The energy shortage that Mindanao is experiencing will hit Luzon in two years unless the Aquino administration taps more renewable energy sources, Senator Edgardo Angara warned Sunday.
Angara assailed what he called the “feet-dragging” of the administration—and also of the administration of former President Gloria Macapagal-Arroyo—in fully implementing the 2008 Philippine Renewable Energy Act.
“Luzon will [experience] its own crisis in two years’ time unless we open up our renewable energy sources,” Angara said in an interview over dzBB radio.
Also on Sunday, the environmental group Greenpeace reminded President Benigno Aquino III of his campaign promise to promote renewable energy and increase the share of cleaner technologies in the country’s energy mix.
Greenpeace has bucked proposals to give the President emergency powers to solve the power crisis in Mindanao. The group instead urged Mr. Aquino to press the implementation of the renewable energy law to deal with Mindanao’s problem.
The only power
“The only power President Aquino needs right now is the power to make good on his commitments when he was elected,” said Von Hernandez, Greenpeace Southeast Asia executive director.
“During his campaign for the presidency, Mr. Aquino declared he [was] for the phaseout of coal power plants in the country. Unfortunately, he seems to have forgotten his promise, allowing the implementation of the [renewable energy] law to drag on and letting coal plant proposals get through left and right.”
Campaigning in 2010, Mr. Aquino said “the country must seriously move toward a clear shift to clean energy and technologies.” Greenpeace said the President made the statement in response to the “Green Electoral Initiative” survey of Greenpeace and the EcoWaste Coalition. He also committed to increase the share of renewable energy in the country’s energy mix to at least 50 percent within the next 10 years, with the full implementation of the Renewable Energy Act.
Presidential deputy spokesperson Abigail Valte said she would talk to Energy Secretary Jose Rene Almendras about implementing of the renewable energy law and bringing Angara’s warning to his attention. But she noted that Luzon still had a power surplus.
Angara said proponents of renewable energy anticipated the “incoming storm”—that the country might not be able to support industrialization purely on imported crude—at least four years ago.
Back then, he said, some $5 billion in fresh investments in renewable energy were lined up. But the investors moved to neighboring countries like Indonesia, Thailand and Cambodia because the Philippine government failed to determine how much a renewable energy generator would earn, Angara said.

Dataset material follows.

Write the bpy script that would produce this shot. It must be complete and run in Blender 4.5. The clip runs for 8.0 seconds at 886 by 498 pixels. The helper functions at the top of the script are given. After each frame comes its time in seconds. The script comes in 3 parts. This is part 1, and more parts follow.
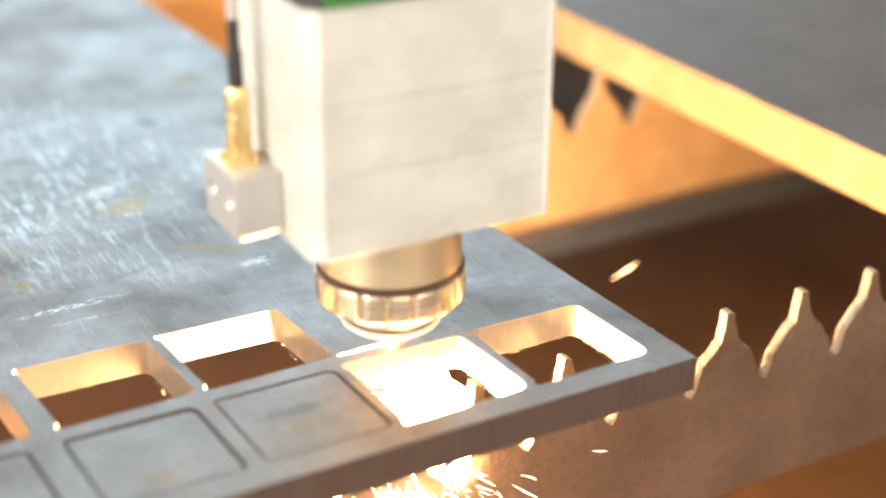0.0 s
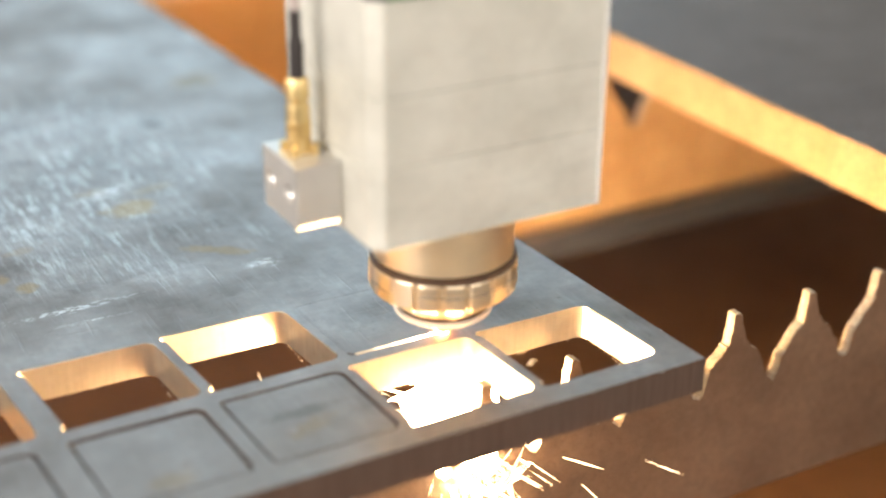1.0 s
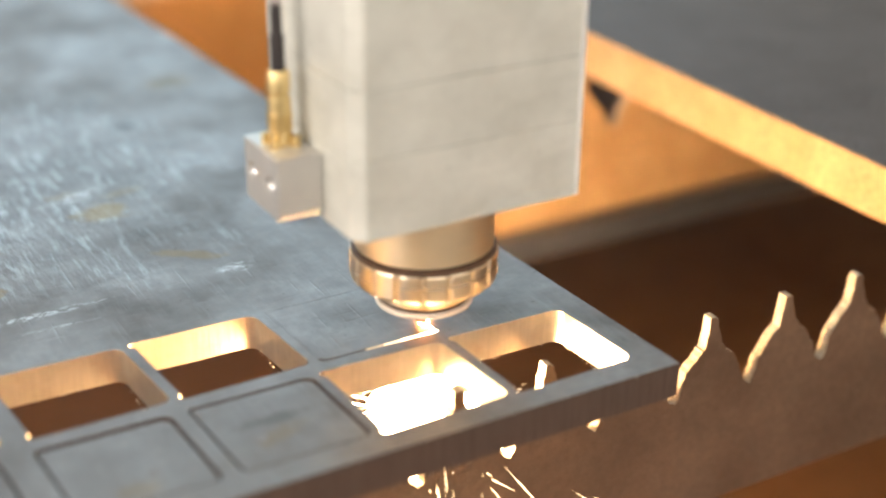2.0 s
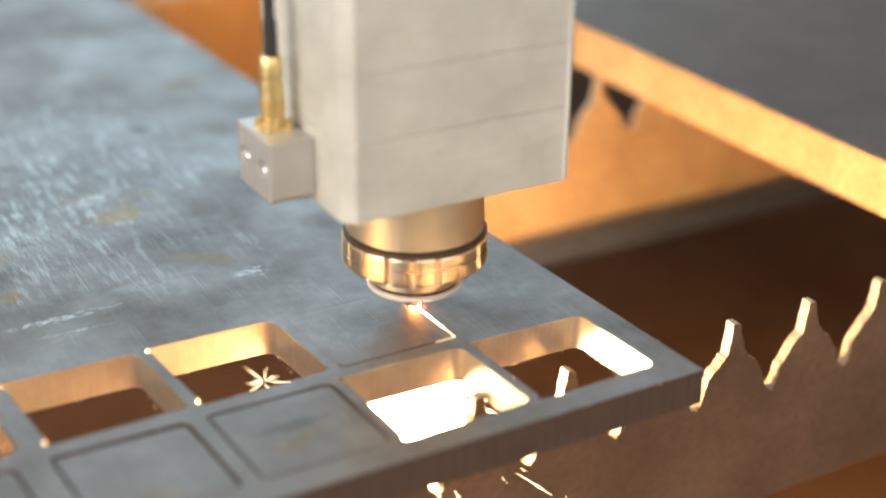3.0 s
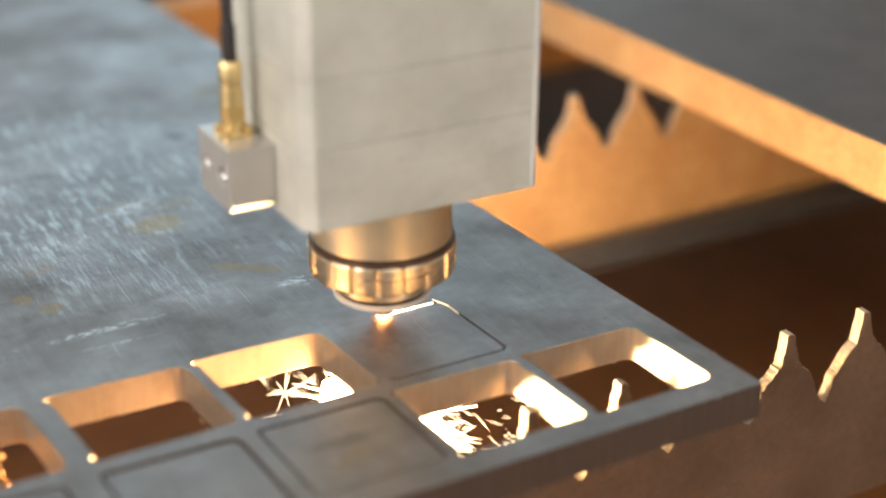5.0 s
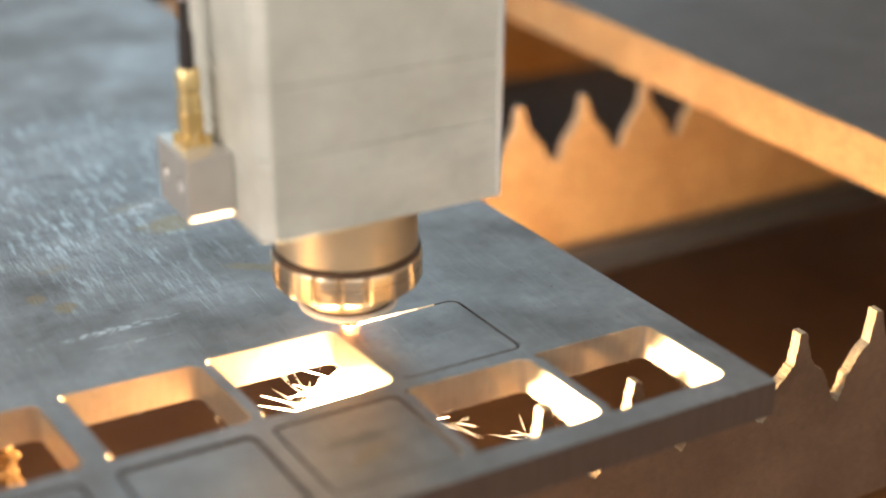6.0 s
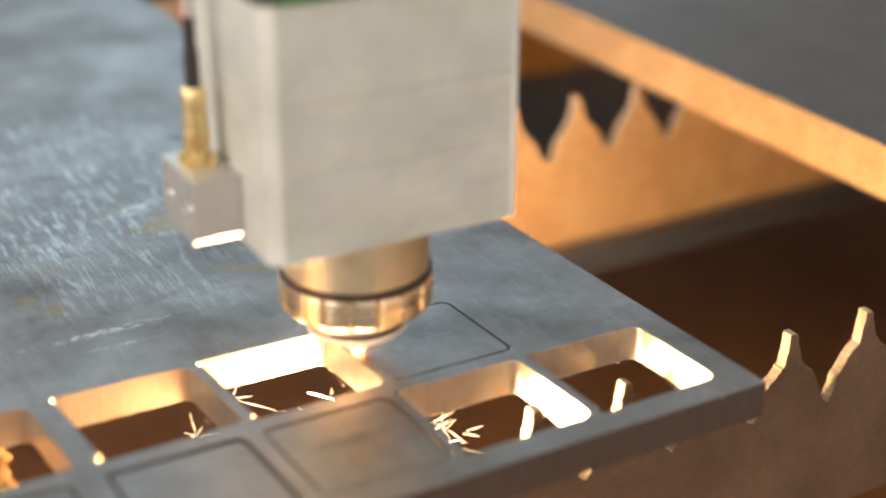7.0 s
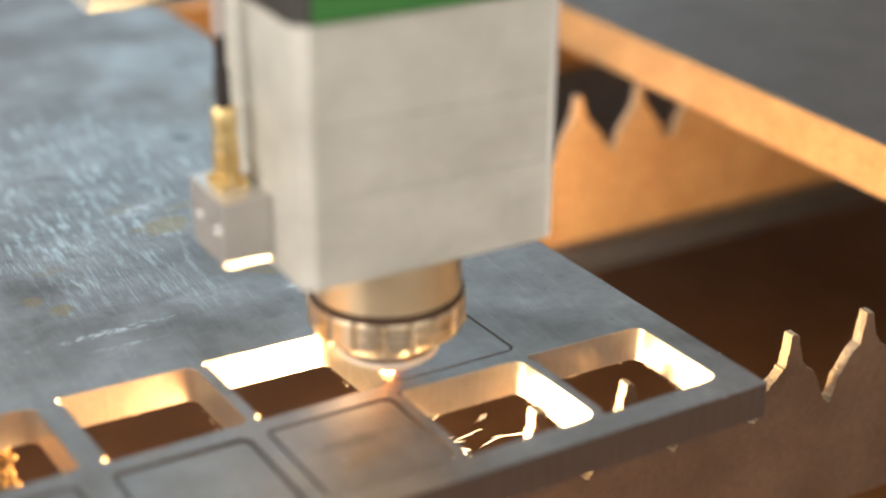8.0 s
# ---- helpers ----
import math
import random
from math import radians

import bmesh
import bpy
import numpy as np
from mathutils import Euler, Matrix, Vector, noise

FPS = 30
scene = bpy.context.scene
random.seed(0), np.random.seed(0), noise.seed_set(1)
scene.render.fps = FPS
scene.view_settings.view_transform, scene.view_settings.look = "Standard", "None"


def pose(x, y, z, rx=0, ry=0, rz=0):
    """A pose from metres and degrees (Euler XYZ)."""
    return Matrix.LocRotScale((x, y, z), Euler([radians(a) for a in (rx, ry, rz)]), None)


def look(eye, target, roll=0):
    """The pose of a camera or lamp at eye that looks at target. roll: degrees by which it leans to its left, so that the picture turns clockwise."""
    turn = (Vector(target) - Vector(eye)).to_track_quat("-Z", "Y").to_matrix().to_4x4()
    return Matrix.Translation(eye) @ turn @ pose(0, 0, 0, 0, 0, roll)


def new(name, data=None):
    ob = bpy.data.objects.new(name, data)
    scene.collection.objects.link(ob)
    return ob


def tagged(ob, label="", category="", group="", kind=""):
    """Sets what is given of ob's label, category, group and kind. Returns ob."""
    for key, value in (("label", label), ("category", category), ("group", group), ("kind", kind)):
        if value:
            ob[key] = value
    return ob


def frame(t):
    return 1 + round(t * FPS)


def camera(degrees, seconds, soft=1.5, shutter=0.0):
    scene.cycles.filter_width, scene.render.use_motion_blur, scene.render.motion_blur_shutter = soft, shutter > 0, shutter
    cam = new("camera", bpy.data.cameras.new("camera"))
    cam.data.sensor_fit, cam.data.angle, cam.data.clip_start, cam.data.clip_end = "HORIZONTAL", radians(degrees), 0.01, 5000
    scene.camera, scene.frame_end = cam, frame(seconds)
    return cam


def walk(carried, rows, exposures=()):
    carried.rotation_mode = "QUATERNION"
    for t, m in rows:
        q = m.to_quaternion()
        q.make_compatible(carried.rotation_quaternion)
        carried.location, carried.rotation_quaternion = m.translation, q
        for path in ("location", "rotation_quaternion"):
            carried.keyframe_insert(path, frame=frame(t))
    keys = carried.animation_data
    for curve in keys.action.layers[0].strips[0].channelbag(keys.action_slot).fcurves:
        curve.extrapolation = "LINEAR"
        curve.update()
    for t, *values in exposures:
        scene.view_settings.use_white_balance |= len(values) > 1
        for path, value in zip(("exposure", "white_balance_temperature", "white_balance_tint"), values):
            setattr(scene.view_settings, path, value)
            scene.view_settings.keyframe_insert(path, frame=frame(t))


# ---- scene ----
cam = camera(34.1, 8.0, soft=2.0)
PATH = [
    (0, (-0.2216, -0.2783, 1.0001), (0.6618, 1.2948, 0.1370), 0.44),
    (0.5, (-0.2223, -0.2775, 1.0001), (0.6603, 1.2983, 0.1410), 0.38),
    (1, (-0.2225, -0.2763, 0.9983), (0.6613, 1.2997, 0.1408), 0.36),
    (1.5, (-0.2178, -0.2746, 0.9982), (0.6752, 1.2936, 0.1360), 0.48),
    (1.7, (-0.2178, -0.2746, 0.9982), (0.6861, 1.2875, 0.1390), 0.48),
    (2.8, (-0.2148, -0.2696, 0.9981), (0.6747, 1.3009, 0.1364), 0.61),
    (3, (-0.2182, -0.2684, 0.9961), (0.6756, 1.3036, 0.1417), 0.52),
    (3.5, (-0.2205, -0.2649, 0.9962), (0.6663, 1.3108, 0.1414), 0.42),
    (4, (-0.2213, -0.2610, 0.9958), (0.6659, 1.3160, 0.1438), 0.38),
    (4.5, (-0.2225, -0.2564, 0.9951), (0.6641, 1.3205, 0.1425), 0.40),
    (6, (-0.2276, -0.2547, 0.9932), (0.6552, 1.3278, 0.1467), 0.22),
    (6.5, (-0.2270, -0.2551, 0.9940), (0.6574, 1.3246, 0.1440), 0.23),
    (7, (-0.2259, -0.2559, 0.9943), (0.6590, 1.3244, 0.1461), 0.21),
    (7.5, (-0.2258, -0.2555, 0.9963), (0.6591, 1.3217, 0.1424), 0.24),
    (8, (-0.2274, -0.2566, 0.9966), (0.6565, 1.3214, 0.1430), 0.26),
]
walk(cam, [(t, look(eye, target, roll)) for t, eye, target, roll in PATH],
     [(0, 0.95), (0.5, 0.76), (1.0, 0.54), (1.5, 0.42), (3.0, 0.24), (3.5, 0.18), (4.5, 0.04), (6.0, 0.0), (6.5, 0.10), (7.0, 0.04), (8.0, 0.12)])
cam.data.dof.use_dof = True
cam.data.dof.focus_distance = 0.43
cam.data.dof.aperture_fstop = 4.6

# ---- light ----
world = bpy.data.worlds.new("world")
scene.world = world
world.use_nodes = True
wn = world.node_tree
sky = wn.nodes.new("ShaderNodeTexSky")
sky.sky_type = "NISHITA"
sky.sun_disc = False
sky.sun_elevation = radians(35)
sky.sun_rotation = radians(200)
wn.links.new(sky.outputs["Color"], wn.nodes["Background"].inputs["Color"])
wn.nodes["Background"].inputs["Strength"].default_value = 0.1


def unseen_light(name, eye, target, wide, high, watts, colour):
    """An unseen area lamp just inside a closed wall, added for the hall's soft light."""
    data = bpy.data.lights.new(name, "AREA")
    data.shape, data.size, data.size_y = "RECTANGLE", wide, high
    data.energy, data.color = watts, colour
    ob = new(name, data)
    ob.matrix_world = look(eye, target)
    return ob


# Added lamps; the hall walls behind them have no openings.
COOL = (0.50, 0.80, 1.0)
unseen_light("unseen_light_north", (1.5, 6.9, 2.9), (0.8, 0, 1.3), 7.0, 2.2, 135, COOL)
unseen_light("unseen_light_west", (-6.9, -0.2, 3.0), (0, 0, 1.2), 7.0, 2.6, 690, (1.0, 0.92, 0.86))
unseen_light("unseen_light_south", (0.3, -6.9, 3.7), (0, 0, 1.2), 7.0, 2.6, 310, (1.0, 0.91, 0.83))

# ---- materials ----


class Mat:
    """A small builder of node materials."""

    def __init__(self, name):
        self.m = bpy.data.materials.new(name)
        self.m.use_nodes = True
        self.t = self.m.node_tree
        self.b = self.t.nodes["Principled BSDF"]
        self.coord = self.t.nodes.new("ShaderNodeTexCoord").outputs["Object"]

    def node(self, kind, **values):
        n = self.t.nodes.new(kind)
        for key, value in values.items():
            n.inputs[key.replace("_", " ")].default_value = value
        return n

    def link(self, a, b):
        self.t.links.new(a, b)

    def mapped(self, scale, turn=0):
        n = self.t.nodes.new("ShaderNodeMapping")
        n.inputs["Scale"].default_value = scale
        n.inputs["Rotation"].default_value = (0, 0, radians(turn))
        self.link(self.coord, n.inputs["Vector"])
        return n.outputs["Vector"]

    def noise(self, size, detail=4.0, rough=0.55, vector=None):
        n = self.node("ShaderNodeTexNoise", Scale=1.0 / size, Detail=detail, Roughness=rough)
        self.link(vector or self.coord, n.inputs["Vector"])
        return n.outputs["Fac"]

    def ramp(self, fac, *stops):
        n = self.t.nodes.new("ShaderNodeValToRGB")
        e = n.color_ramp.elements
        while len(e) < len(stops):
            e.new(0.5)
        for el, (at, c) in zip(e, stops):
            el.position = at
            el.color = (c, c, c, 1) if isinstance(c, (int, float)) else (*c, 1)
        self.link(fac, n.inputs["Fac"])
        return n.outputs["Color"]

    def mix(self, fac, a, b, how="MIX"):
        n = self.t.nodes.new("ShaderNodeMix")
        n.data_type, n.blend_type = "RGBA", how
        for sock, v in ((n.inputs[0], fac), (n.inputs[6], a), (n.inputs[7], b)):
            if isinstance(v, (int, float)):
                sock.default_value = v
            elif isinstance(v, tuple):
                sock.default_value = (*v, 1)
            else:
                self.link(v, sock)
        return n.outputs[2]

    def math(self, op, a, b):
        n = self.t.nodes.new("ShaderNodeMath")
        n.operation = op
        for sock, v in zip(n.inputs, (a, b)):
            if isinstance(v, (int, float)):
                sock.default_value = v
            else:
                self.link(v, sock)
        return n.outputs[0]

    def bump(self, height, depth, strength=1.0):
        n = self.node("ShaderNodeBump", Strength=strength, Distance=depth)
        self.link(height, n.inputs["Height"])
        self.link(n.outputs["Normal"], self.b.inputs["Normal"])

    def set(self, **values):
        for key, v in values.items():
            sock = self.b.inputs[key.replace("_", " ")]
            if isinstance(v, tuple):
                sock.default_value = (*v, 1)
            elif isinstance(v, (int, float)):
                sock.default_value = v
            else:
                self.link(v, sock)
        return self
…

Now, he said, $1 billion in renewable energy investments, including investment from European companies, are “ready to come in.”
But the government has not fully enforced the renewable energy law to encourage full development. “We’re always late, we always move at the last minute,” Angara said.
The administration’s renewable-energy policy, Angara said, is “very ambiguous.”
“The policy laid down by the law is clear, but it seems that the implementers themselves are confused,” Angara said in Filipino.
The power shortage in Mindanao, he said, could be traced to the government’s failure to sufficiently invest in renewable energy. “That’s the cause of this crisis, we jogged around in terms of renewable energy,” he said. “This is our long-term solution, because [our renewable energy reserves are] sufficient to cover all our energy needs.”
According to the Department of Energy, about 35 percent of the country’s energy comes from renewable sources such as water, geothermal gas and biomass. The Renewable Energy Act aims to attract investors to put up other clean technologies, such as wind and solar farms.
But the implementation of the government’s renewable energy policy is slow, according to Greenpeace and other environmental groups like Worldwide Fund for Nature-Philippines.